Festival de Róterdam 2021 | 📷 Yutaka Yamazaki, DOP.
«Las brujas japonesas no eran más que mujeres entregadas, con una capacidad de sacrificio inhumano, que coloca a la película en esa estela de la épica del deporte que tan agradecida resulta cuando el ritmo es dinámico y el sentido de las imágenes del pasado huye del torrente de palabrería para centrarse en lo esencial».
Una locura pop que no puede hacer olvidar que las chicas siguen trabajando, que se levantan a las 4:30 de la mañana y trabajan hasta las 4 de la tarde para, a continuación, en el pabellón de la empresa, iniciar las extenuantes sesiones de entrenamiento hasta medianoche; día tras día, semana tras semana, mes tras mes hasta convertirse en campeonas olímpicas en su propio país. Como todo fenómeno de éxito en una sociedad capitalista a la que Japón se había unido con entusiasmo, el fenómeno trae consigo el fervor popular en forma de merchandising. Todos los productos quieren usar el voleibol como reclamo, las revistas elevan a la categoría de iconos a esas jóvenes conocidas por los apodos puestos por su entrenador para que las órdenes sean entendidas más rápidamente, fuera de todo protocolo y de cualquier nombre interminable, sobrenombres también fuera de toda corrección política.

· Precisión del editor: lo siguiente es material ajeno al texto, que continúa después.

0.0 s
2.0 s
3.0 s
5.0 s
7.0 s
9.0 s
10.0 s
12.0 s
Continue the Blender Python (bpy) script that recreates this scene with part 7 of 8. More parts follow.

Oliver y Benji no nacen en el siglo XXI, sino que tienen su precursora en Attack nº 1 un manga que, utilizando la historia del Kaizuka, reproduce su recorrido deportivo a golpe de interminables secuencias donde los remates y defensas se eternizan en movimientos lentos y llenos de colorido como solo en el manga japonés es reconocible.
Un equipo embrujado no podía dejar de tener su arma secreta para los momentos difíciles, el elemento esotérico siempre termina resultando mucho más prosaico y resultado de las innovaciones de un entrenador visionario, aunque menos atractivo, fue algo tan simple como idear una forma de devolver los remates que aumentaba la agilidad y la rapidez de sus jugadoras y aumentaba también su capacidad de recuperar la posición. Las brujas japonesas no eran más que mujeres entregadas, con una capacidad de sacrificio inhumano, que coloca a la película en esa estela de la épica del deporte que tan agradecida resulta cuando el ritmo es dinámico y el sentido de las imágenes del pasado huye del torrente de palabrería para centrarse en lo esencial. Tras esa cara de triunfo quizás el relato hubiera encontrado mayor profundidad si hubiera buscado el lado oscuro o el reverso de decepción tras el éxito, o simplemente en una cultura como la japonesa esa posibilidad no existía porque el entrenador era venerado por sus jugadoras, los resultados fueron impecables, el esfuerzo una exigencia personal sin amenazas, la extenuación del entrenamiento el necesario pago para alcanzar la gloria. Ninguna de ellas siente haber perdido nada durante aquellos años y sí haber ganado mucho, que su gloria fuera efímera no parece pesar sobre su presente, las imágenes aparentan ancianas satisfechas; si no lo son un occidental es incapaz de escrutar sus emociones interiores, pero el récord de 257 victorias consecutivas ahí permanece.